Au sujet des mires dans les « o », ne s'est-elle pas déjà attirée quelques ennuis – il me semble qu'il y a quelques années, son site internet représentait certaines régions des Etats-Unis avec des mires ?
Oui, et elle avait dû les retirer. Et avec le « Fuck you » elle a ajouté deux mires dans les « o » de mon nom. Ça fait aussi partie du retour de flamme, merci de l'avoir rappelé.

Je suis en train de regarder la photo où elle fait ce signe de la main trop beauf avec le petit doigt et le pouce levés… Je ne sais même pas comment ils appellent ça. Il y a pourtant un mot.
Oui, je vois ce à quoi vous faites allusion.

C'est un peu comme un signe de soirée. C'est plutôt marrant.
[Rires] C'est plus comme, « fumons ce fils de pute et ensuite c'est la FÊTE ! »
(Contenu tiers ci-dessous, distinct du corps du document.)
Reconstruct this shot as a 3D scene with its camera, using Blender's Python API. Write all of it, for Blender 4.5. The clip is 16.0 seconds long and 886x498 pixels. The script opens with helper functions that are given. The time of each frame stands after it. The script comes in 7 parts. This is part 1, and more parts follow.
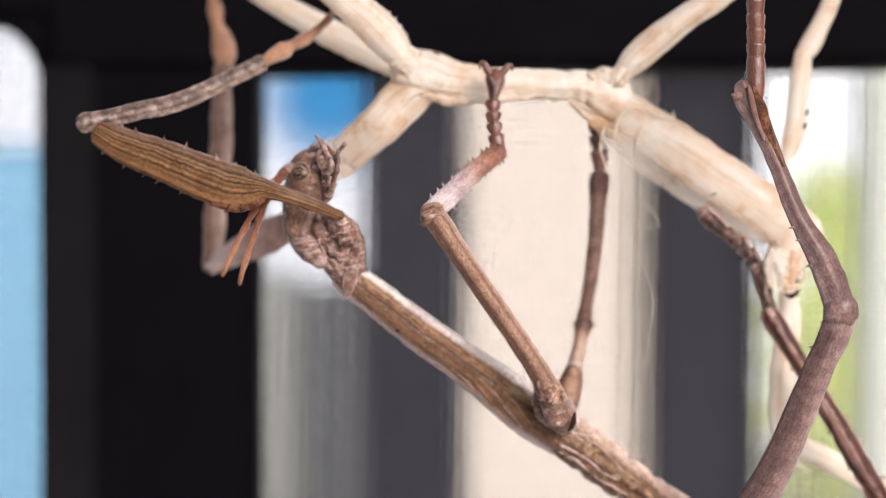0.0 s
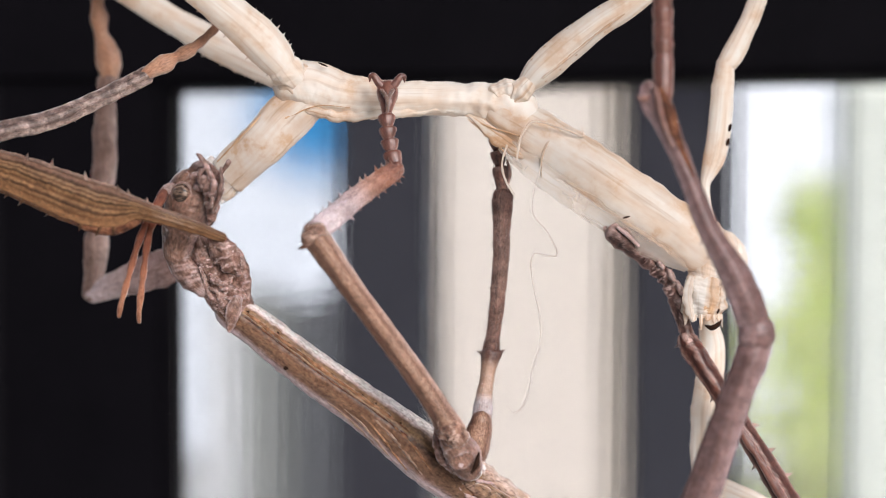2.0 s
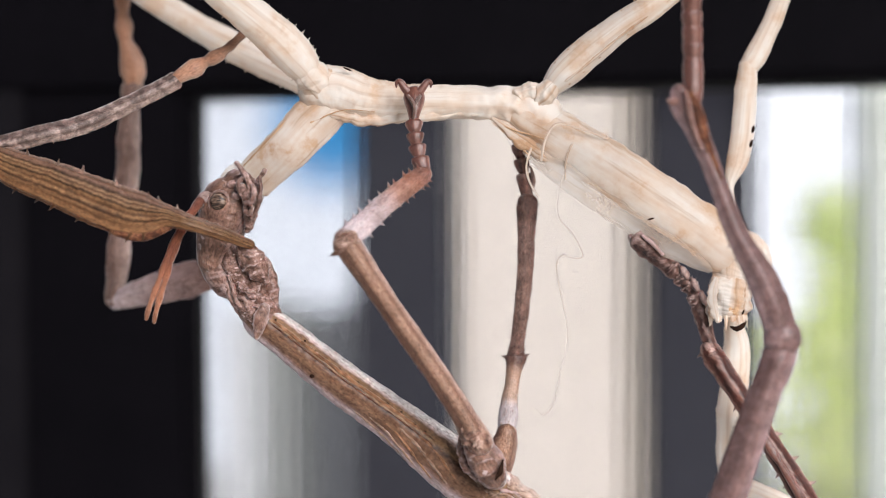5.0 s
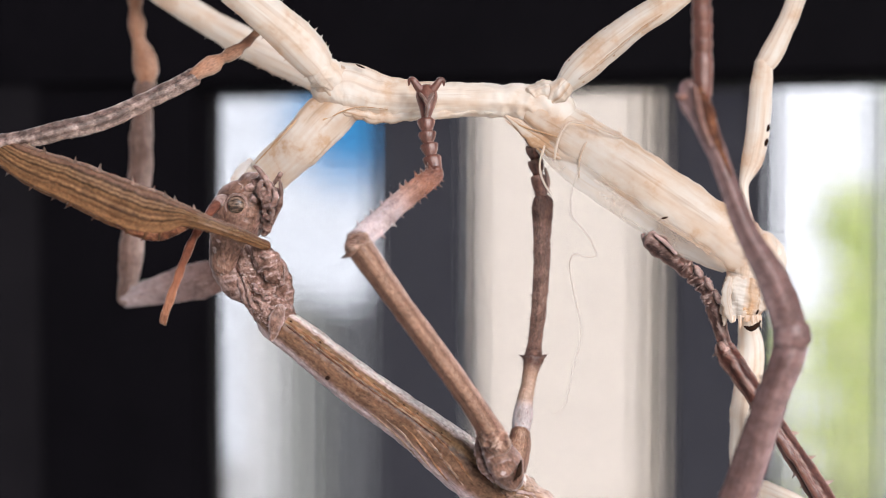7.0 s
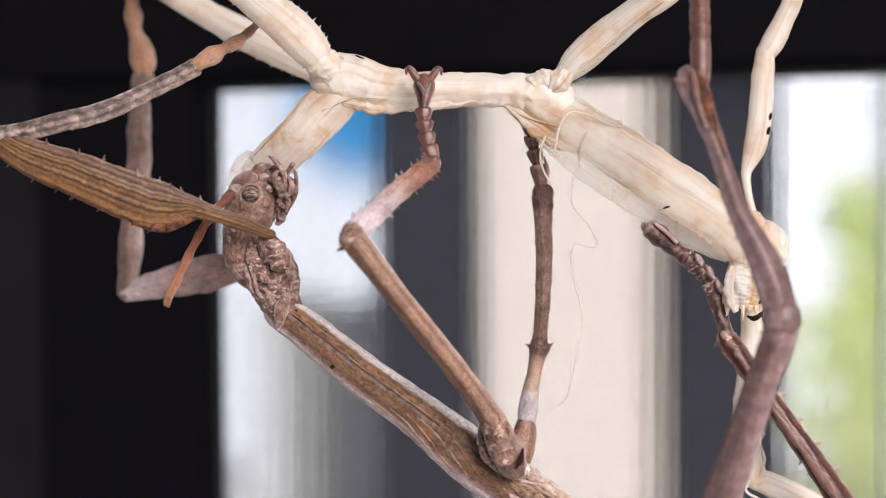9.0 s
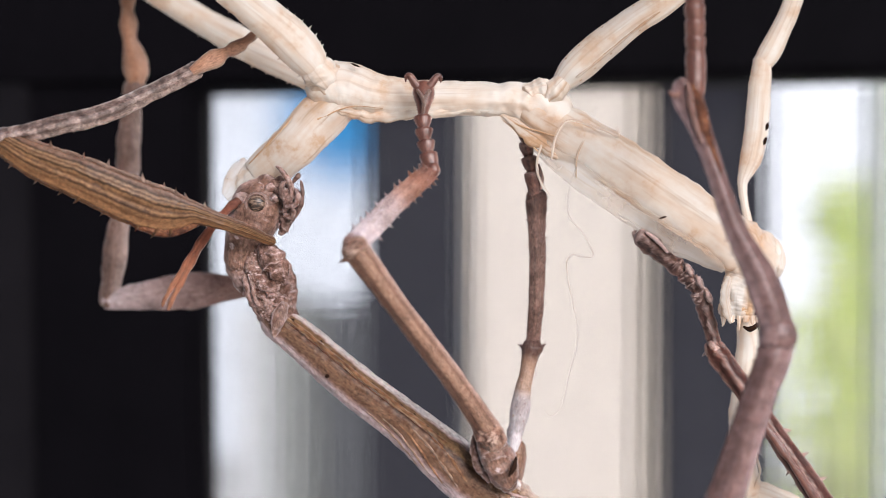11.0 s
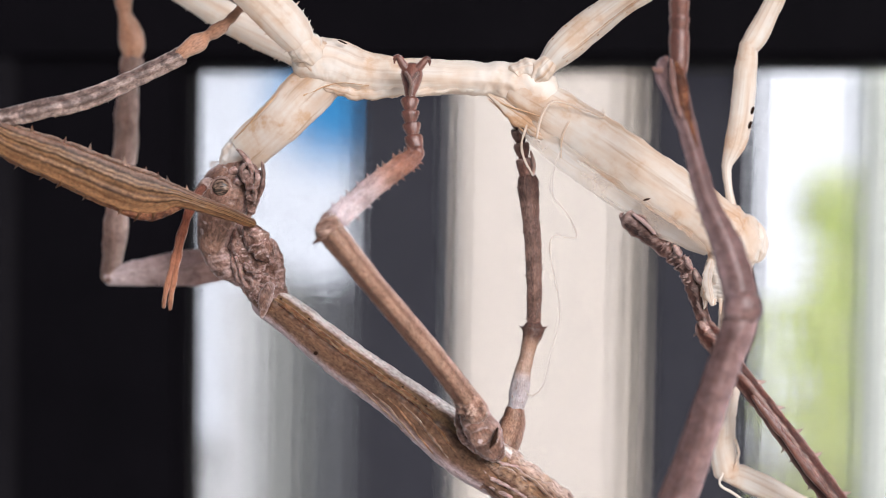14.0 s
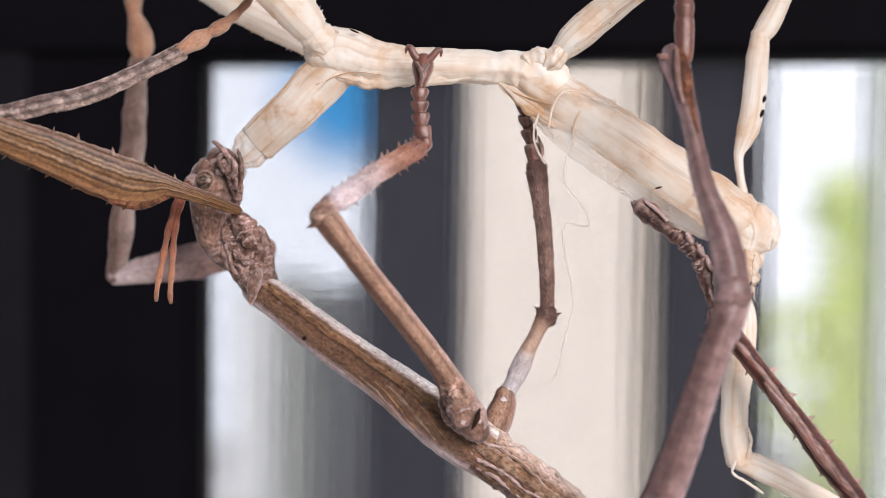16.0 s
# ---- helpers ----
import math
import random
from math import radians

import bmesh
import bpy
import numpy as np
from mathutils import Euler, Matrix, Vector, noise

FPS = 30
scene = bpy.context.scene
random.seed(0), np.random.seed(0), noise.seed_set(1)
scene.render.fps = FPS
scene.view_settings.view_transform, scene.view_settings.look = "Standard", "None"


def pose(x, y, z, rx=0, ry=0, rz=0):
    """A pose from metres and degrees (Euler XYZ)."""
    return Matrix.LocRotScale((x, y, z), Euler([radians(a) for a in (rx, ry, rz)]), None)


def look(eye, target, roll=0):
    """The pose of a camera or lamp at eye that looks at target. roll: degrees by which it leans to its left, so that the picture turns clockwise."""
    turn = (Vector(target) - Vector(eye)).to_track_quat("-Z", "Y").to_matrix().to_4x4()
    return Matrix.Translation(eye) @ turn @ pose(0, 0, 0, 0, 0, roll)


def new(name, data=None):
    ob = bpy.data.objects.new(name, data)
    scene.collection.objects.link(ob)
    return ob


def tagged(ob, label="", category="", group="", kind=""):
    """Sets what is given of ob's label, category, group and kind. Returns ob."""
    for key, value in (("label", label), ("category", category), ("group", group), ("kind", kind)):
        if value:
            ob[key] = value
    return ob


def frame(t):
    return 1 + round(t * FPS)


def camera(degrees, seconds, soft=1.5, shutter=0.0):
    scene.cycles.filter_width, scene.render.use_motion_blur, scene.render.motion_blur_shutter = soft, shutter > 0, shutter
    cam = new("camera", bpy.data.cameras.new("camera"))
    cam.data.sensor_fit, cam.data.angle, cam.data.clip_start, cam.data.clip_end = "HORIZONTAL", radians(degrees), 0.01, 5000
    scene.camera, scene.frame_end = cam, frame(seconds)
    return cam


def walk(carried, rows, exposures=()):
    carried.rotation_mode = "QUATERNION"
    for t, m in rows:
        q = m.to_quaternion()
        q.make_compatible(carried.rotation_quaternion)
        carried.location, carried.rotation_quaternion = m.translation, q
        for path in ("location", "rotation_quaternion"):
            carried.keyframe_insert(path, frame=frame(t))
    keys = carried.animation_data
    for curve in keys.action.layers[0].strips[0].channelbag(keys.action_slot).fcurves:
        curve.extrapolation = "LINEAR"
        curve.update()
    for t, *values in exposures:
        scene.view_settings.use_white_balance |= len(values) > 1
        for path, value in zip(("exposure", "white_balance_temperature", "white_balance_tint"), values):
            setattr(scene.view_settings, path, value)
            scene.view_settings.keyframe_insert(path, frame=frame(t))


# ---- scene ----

Une dernière chose : bien entendu, un film ne peut pas à lui seul couvrir différents sujets. Il y a certainement énormément d'histoires sur l'Irak dont American Sniper ne traite pas, mais cette dernière scène où Chris passe la porte alors que nous savons tous ce qui se passera ensuite, qu'en est-il de cette partie de histoire qui n'est pas racontée ? Devrions-nous en savoir plus sur ces types ? Quelqu'un raconte-t-il seulement l'histoire et les problèmes psychologiques de ces vétérans d'Irak rentrés au pays ?
Non, ceci n'est pas raconté. Personne n'y pense dans sa vie de tous les jours. Les gens ne veulent pas prendre conscience de l'importance de ce problème. Nous en payerons le prix un jour ou l'autre si nous ne nous en occupons pas. Nous payons d'ailleurs déjà le prix, c'est un problème majeur qui devrait être la première des priorités.

Où doivent aller les gens pour en savoir plus ? Vers qui les dirigeriez-vous ?
Vers les permanences téléphoniques qui ont été mises en place par des groupes d'anciens combattants. Il y a un court-métrage documentaire intitulé Crisis Hotline : Veterans Press 1 qui a été nominé aux Oscars cette année. C'est tellement puissant. Le film est basé sur une hotline d'anciens combattants à deux pas d'ici. Donc je pense que tout ce que vous pouvez faire à votre niveau c'est encourager les psychologues et les psychiatres à donner un maximum de leur temps. Ne comptez pas sur le bureau des anciens combattants pour le faire. Il y a aussi de très bonnes organisations comme les « Vétérans américains d'Irak et d'Afghanistan » qui tentent de défendre réellement les anciens combattants, et je pense que les gens devraient rejoindre ce groupe. Ils devraient le soutenir et je pense que nous devrions faire pression sur nos représentants pour qu'ils en fassent une priorité. Il y a un problème avec notre système de santé, dans le sens que nous ne mettons pas la santé mentale sur un pied d'égalité avec la santé physique. Nous devrions être aussi concernés par l'une que l'autre.

Combien de vétérans se suicident par jour ?
22 par jour.

C'est sidérant.
Le pourcentage de sans-abris chez les anciens combattants est également sidérant. Si l'on montrait ici aux lycéens comment le pays compte les remercier pour leur service… J'ai tenu un blog l'année dernière sur lequel j'invitais tout le monde à arrêter de dire aux soldats et aux vétérans « Merci du service que vous rendez au pays ». Ils ne veulent pas entendre ça, ils veulent simplement que vous fermiez votre gueule et fassiez quelque chose. Soutenez les hommes politiques qui ne les enverront pas à la guerre sans raison. Vous savez, c'est le meilleur moyen de les remercier.